Written problem
Write out the material exactly, with the pictures left out.
━━━
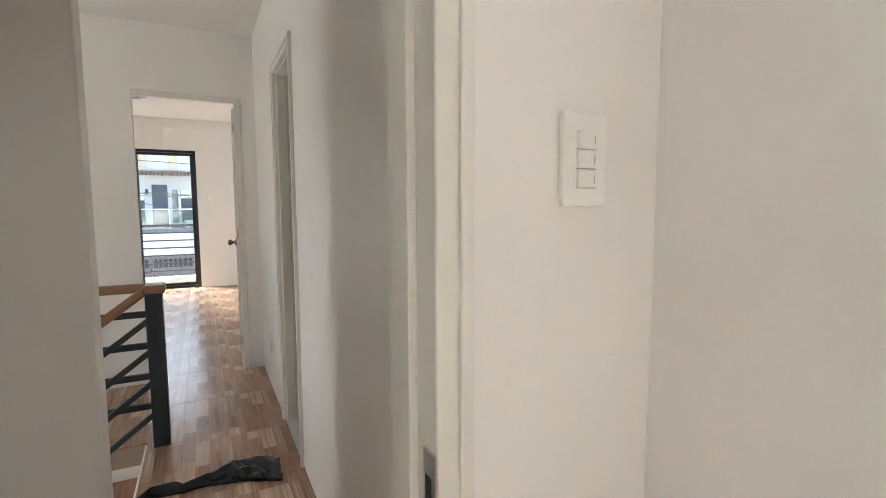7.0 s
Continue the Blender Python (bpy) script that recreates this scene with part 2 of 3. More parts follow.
# faint dust on the balcony panes, also putting the outdoor haze into the glass
M_GLASS = glass_material("clear_glass", (0.97, 0.985, 0.98), 0.9, veil=0.008)
M_GLASSD = glass_material("dusty_glass", (0.96, 0.98, 0.97), 0.9)
M_CONC = material("white_render", (0.72, 0.72, 0.71), 0.8, var=0.04, vscale=1.2, bump=0.2, bscale=60)
# white render, its base colour darkened to offset the strong light on it
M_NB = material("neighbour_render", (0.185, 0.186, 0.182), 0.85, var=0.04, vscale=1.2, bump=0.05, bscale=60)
# kerb render darkened in the base colour, against too much light on it
M_KERB = material("darkened_kerb_render", (0.40, 0.39, 0.37), 0.8, var=0.1, vscale=2.5, bump=0.2, bscale=60)
# mill aluminium darkened in colour so the sunlit frame doesn't burn out
M_MILLD = material("darkened_mill_aluminium", (0.085, 0.08, 0.074), 0.5, metal=0.3, var=0.15, vscale=30)
# pale tile; the balcony's shade is put into its darker base colour
M_BALC = material("darkened_balcony_tile", (0.19, 0.178, 0.16), 0.6, var=0.1, vscale=4)
M_GRAYR = material("grey_painted_rail", (0.026, 0.025, 0.027), 0.5, var=0.15, vscale=20, spec=0.3)
M_SLATE = material("slate_blue_fascia", (0.13, 0.14, 0.17), 0.6, var=0.1)
M_ROOF = material("pale_metal_roof", (0.58, 0.545, 0.51), 0.5, var=0.1, vscale=2)
M_TAN = material("tan_shutter", (0.70, 0.59, 0.42), 0.6, var=0.08)
M_BLUE = material("dark_blue_door", (0.03, 0.055, 0.09), 0.4, var=0.2, vscale=3)
M_DGLASS = material("dark_far_glass", (0.07, 0.085, 0.095), 0.08, var=0.6, vscale=2.5, spec=0.8)
M_GATE = material("brown_grey_gate", (0.16, 0.14, 0.145), 0.55, var=0.12, vscale=3)
M_GATEH = material("gate_dark_opening", (0.02, 0.02, 0.022), 0.6)
M_STONE = material("stone_cladding", (0.36, 0.31, 0.26), 0.8, var=0.3, vscale=6, bump=0.5, bscale=20)
M_WOODF = material("orange_wood_fascia", (0.42, 0.26, 0.17), 0.6, var=0.2, vscale=3, stretch=(1, 1, 12))
M_CANOPY = material("brown_canopy", (0.22, 0.14, 0.11), 0.6, var=0.15)
M_ROAD = material("asphalt", (0.06, 0.06, 0.06), 0.85, var=0.2, vscale=3, bump=0.4, bscale=90)
M_GROUND = material("pale_concrete_ground", (0.42, 0.40, 0.37), 0.85, var=0.15, vscale=1.0)
M_LEAF = material("leaf_green", (0.07, 0.12, 0.045), 0.6, var=0.5, vscale=8)
M_BARK = material("bark", (0.12, 0.09, 0.06), 0.9, var=0.3, vscale=10)
M_CABLE = material("black_cable", (0.03, 0.03, 0.032), 0.6)
M_NGLASS = material("grey_tinted_glass", (0.038, 0.041, 0.043), 0.5, var=0.35, vscale=5, spec=0.15)
M_FILM = material("torn_protective_film", (0.010, 0.011, 0.013), 0.4, var=0.2, vscale=30)
M_BGLASS = glass_material("balustrade_glass", (0.78, 0.86, 0.85), 1.0, veil=0.15)


# ---------- building helpers ----------
def cuboid(bm, a, b):
    """An axis-aligned box between two corners."""
    x0, x1 = sorted((a[0], b[0]))
    y0, y1 = sorted((a[1], b[1]))
    z0, z1 = sorted((a[2], b[2]))
    v = [bm.verts.new(p) for p in ((x0, y0, z0), (x1, y0, z0), (x1, y1, z0), (x0, y1, z0), (x0, y0, z1), (x1, y0, z1), (x1, y1, z1), (x0, y1, z1))]
    return [bm.faces.new([v[i] for i in f]) for f in ((3, 2, 1, 0), (4, 5, 6, 7), (0, 1, 5, 4), (1, 2, 6, 5), (2, 3, 7, 6), (3, 0, 4, 7))]


def boxes(*pairs, bevel=0.0, seg=2):
    bm = bmesh.new()
    for a, b in pairs:
        cuboid(bm, a, b)
    if bevel:
        bmesh.ops.bevel(bm, geom=bm.edges[:], offset=bevel, segments=seg, affect="EDGES", profile=0.5)
    return bm


def lathe(profile, axis="Z", steps=28, at=(0, 0, 0)):
    """A turned body from (radius, along) pairs."""
    bm = bmesh.new()
    rings = []
    for r, h in profile:
        ring = []
        for i in range(steps):
            a = 2 * math.pi * i / steps
            p = Vector((max(r, 1e-4) * math.cos(a), max(r, 1e-4) * math.sin(a), h))
            if axis == "X":
                p = Vector((p.z, p.x, p.y))
            elif axis == "Y":
                p = Vector((p.y, p.z, p.x))
            ring.append(bm.verts.new(p + Vector(at)))
        rings.append(ring)
    for r0, r1 in zip(rings, rings[1:]):
        for i in range(steps):
            bm.faces.new((r0[i], r0[(i + 1) % steps], r1[(i + 1) % steps], r1[i]))
    bm.faces.new(rings[0][::-1])
    bm.faces.new(rings[-1])
    for f in bm.faces:
        f.smooth = True
    return bm


def tube(points, radius, steps=10, smooth=True):
    """A round bar through points."""
    bm = bmesh.new()
    pts = [Vector(p) for p in points]
    rings = []
    for i, p in enumerate(pts):
        d = (pts[min(i + 1, len(pts) - 1)] - pts[max(i - 1, 0)]).normalized()
        u = d.cross(Vector((0, 0, 1)) if abs(d.z) < 0.95 else Vector((1, 0, 0))).normalized()
        w = d.cross(u)
        rings.append([bm.verts.new(p + radius * (math.cos(2 * math.pi * k / steps) * u + math.sin(2 * math.pi * k / steps) * w)) for k in range(steps)])
    for r0, r1 in zip(rings, rings[1:]):
        for k in range(steps):
            f = bm.faces.new((r0[k], r0[(k + 1) % steps], r1[(k + 1) % steps], r1[k]))
            f.smooth = smooth
    bm.faces.new(rings[0][::-1])
    bm.faces.new(rings[-1])
    return bm


def mesh_of(name, bm, mat):
    bmesh.ops.recalc_face_normals(bm, faces=bm.faces[:])
    me = bpy.data.meshes.new(name)
    bm.to_mesh(me)
    bm.free()
    me.materials.append(mat)
    return me


def part(name, bm, mat, parent, label=""):
    ob = new(name, mesh_of(name, bm, mat))
    ob.parent = parent
    return tagged(ob, label)


def thing(name, bm, mat, label, category, group="", kind=""):
    return tagged(new(name, mesh_of(name, bm, mat)), label, category, group, kind)


def holder(name, at, label, category, group="", kind="", rz=0.0):
    ob = new(name)
    ob.matrix_world = pose(*at, 0, 0, rz)
    ob.empty_display_size = 0.1
    return tagged(ob, label, category, group, kind)


def structure(name, bm, mat, label, category="wall"):
    return thing(name, bm, mat, label, category, kind="structure")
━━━
Problem solution
7.0 s
Continue the Blender Python (bpy) script that recreates this scene with part 2 of 3. More parts follow.
# faint dust on the balcony panes, also putting the outdoor haze into the glass
M_GLASS = glass_material("clear_glass", (0.97, 0.985, 0.98), 0.9, veil=0.008)
M_GLASSD = glass_material("dusty_glass", (0.96, 0.98, 0.97), 0.9)
M_CONC = material("white_render", (0.72, 0.72, 0.71), 0.8, var=0.04, vscale=1.2, bump=0.2, bscale=60)
# white render, its base colour darkened to offset the strong light on it
M_NB = material("neighbour_render", (0.185, 0.186, 0.182), 0.85, var=0.04, vscale=1.2, bump=0.05, bscale=60)
# kerb render darkened in the base colour, against too much light on it
M_KERB = material("darkened_kerb_render", (0.40, 0.39, 0.37), 0.8, var=0.1, vscale=2.5, bump=0.2, bscale=60)
# mill aluminium darkened in colour so the sunlit frame doesn't burn out
M_MILLD = material("darkened_mill_aluminium", (0.085, 0.08, 0.074), 0.5, metal=0.3, var=0.15, vscale=30)
# pale tile; the balcony's shade is put into its darker base colour
M_BALC = material("darkened_balcony_tile", (0.19, 0.178, 0.16), 0.6, var=0.1, vscale=4)
M_GRAYR = material("grey_painted_rail", (0.026, 0.025, 0.027), 0.5, var=0.15, vscale=20, spec=0.3)
M_SLATE = material("slate_blue_fascia", (0.13, 0.14, 0.17), 0.6, var=0.1)
M_ROOF = material("pale_metal_roof", (0.58, 0.545, 0.51), 0.5, var=0.1, vscale=2)
M_TAN = material("tan_shutter", (0.70, 0.59, 0.42), 0.6, var=0.08)
M_BLUE = material("dark_blue_door", (0.03, 0.055, 0.09), 0.4, var=0.2, vscale=3)
M_DGLASS = material("dark_far_glass", (0.07, 0.085, 0.095), 0.08, var=0.6, vscale=2.5, spec=0.8)
M_GATE = material("brown_grey_gate", (0.16, 0.14, 0.145), 0.55, var=0.12, vscale=3)
M_GATEH = material("gate_dark_opening", (0.02, 0.02, 0.022), 0.6)
M_STONE = material("stone_cladding", (0.36, 0.31, 0.26), 0.8, var=0.3, vscale=6, bump=0.5, bscale=20)
M_WOODF = material("orange_wood_fascia", (0.42, 0.26, 0.17), 0.6, var=0.2, vscale=3, stretch=(1, 1, 12))
M_CANOPY = material("brown_canopy", (0.22, 0.14, 0.11), 0.6, var=0.15)
M_ROAD = material("asphalt", (0.06, 0.06, 0.06), 0.85, var=0.2, vscale=3, bump=0.4, bscale=90)
M_GROUND = material("pale_concrete_ground", (0.42, 0.40, 0.37), 0.85, var=0.15, vscale=1.0)
M_LEAF = material("leaf_green", (0.07, 0.12, 0.045), 0.6, var=0.5, vscale=8)
M_BARK = material("bark", (0.12, 0.09, 0.06), 0.9, var=0.3, vscale=10)
M_CABLE = material("black_cable", (0.03, 0.03, 0.032), 0.6)
M_NGLASS = material("grey_tinted_glass", (0.038, 0.041, 0.043), 0.5, var=0.35, vscale=5, spec=0.15)
M_FILM = material("torn_protective_film", (0.010, 0.011, 0.013), 0.4, var=0.2, vscale=30)
M_BGLASS = glass_material("balustrade_glass", (0.78, 0.86, 0.85), 1.0, veil=0.15)


# ---------- building helpers ----------
def cuboid(bm, a, b):
    """An axis-aligned box between two corners."""
    x0, x1 = sorted((a[0], b[0]))
    y0, y1 = sorted((a[1], b[1]))
    z0, z1 = sorted((a[2], b[2]))
    v = [bm.verts.new(p) for p in ((x0, y0, z0), (x1, y0, z0), (x1, y1, z0), (x0, y1, z0), (x0, y0, z1), (x1, y0, z1), (x1, y1, z1), (x0, y1, z1))]
    return [bm.faces.new([v[i] for i in f]) for f in ((3, 2, 1, 0), (4, 5, 6, 7), (0, 1, 5, 4), (1, 2, 6, 5), (2, 3, 7, 6), (3, 0, 4, 7))]


def boxes(*pairs, bevel=0.0, seg=2):
    bm = bmesh.new()
    for a, b in pairs:
        cuboid(bm, a, b)
    if bevel:
        bmesh.ops.bevel(bm, geom=bm.edges[:], offset=bevel, segments=seg, affect="EDGES", profile=0.5)
    return bm


def lathe(profile, axis="Z", steps=28, at=(0, 0, 0)):
    """A turned body from (radius, along) pairs."""
    bm = bmesh.new()
    rings = []
    for r, h in profile:
        ring = []
        for i in range(steps):
            a = 2 * math.pi * i / steps
            p = Vector((max(r, 1e-4) * math.cos(a), max(r, 1e-4) * math.sin(a), h))
            if axis == "X":
                p = Vector((p.z, p.x, p.y))
            elif axis == "Y":
                p = Vector((p.y, p.z, p.x))
            ring.append(bm.verts.new(p + Vector(at)))
        rings.append(ring)
    for r0, r1 in zip(rings, rings[1:]):
        for i in range(steps):
            bm.faces.new((r0[i], r0[(i + 1) % steps], r1[(i + 1) % steps], r1[i]))
    bm.faces.new(rings[0][::-1])
    bm.faces.new(rings[-1])
    for f in bm.faces:
        f.smooth = True
    return bm


def tube(points, radius, steps=10, smooth=True):
    """A round bar through points."""
    bm = bmesh.new()
    pts = [Vector(p) for p in points]
    rings = []
    for i, p in enumerate(pts):
        d = (pts[min(i + 1, len(pts) - 1)] - pts[max(i - 1, 0)]).normalized()
        u = d.cross(Vector((0, 0, 1)) if abs(d.z) < 0.95 else Vector((1, 0, 0))).normalized()
        w = d.cross(u)
        rings.append([bm.verts.new(p + radius * (math.cos(2 * math.pi * k / steps) * u + math.sin(2 * math.pi * k / steps) * w)) for k in range(steps)])
    for r0, r1 in zip(rings, rings[1:]):
        for k in range(steps):
            f = bm.faces.new((r0[k], r0[(k + 1) % steps], r1[(k + 1) % steps], r1[k]))
            f.smooth = smooth
    bm.faces.new(rings[0][::-1])
    bm.faces.new(rings[-1])
    return bm


def mesh_of(name, bm, mat):
    bmesh.ops.recalc_face_normals(bm, faces=bm.faces[:])
    me = bpy.data.meshes.new(name)
    bm.to_mesh(me)
    bm.free()
    me.materials.append(mat)
    return me


def part(name, bm, mat, parent, label=""):
    ob = new(name, mesh_of(name, bm, mat))
    ob.parent = parent
    return tagged(ob, label)


def thing(name, bm, mat, label, category, group="", kind=""):
    return tagged(new(name, mesh_of(name, bm, mat)), label, category, group, kind)


def holder(name, at, label, category, group="", kind="", rz=0.0):
    ob = new(name)
    ob.matrix_world = pose(*at, 0, 0, rz)
    ob.empty_display_size = 0.1
    return tagged(ob, label, category, group, kind)


def structure(name, bm, mat, label, category="wall"):
    return thing(name, bm, mat, label, category, kind="structure")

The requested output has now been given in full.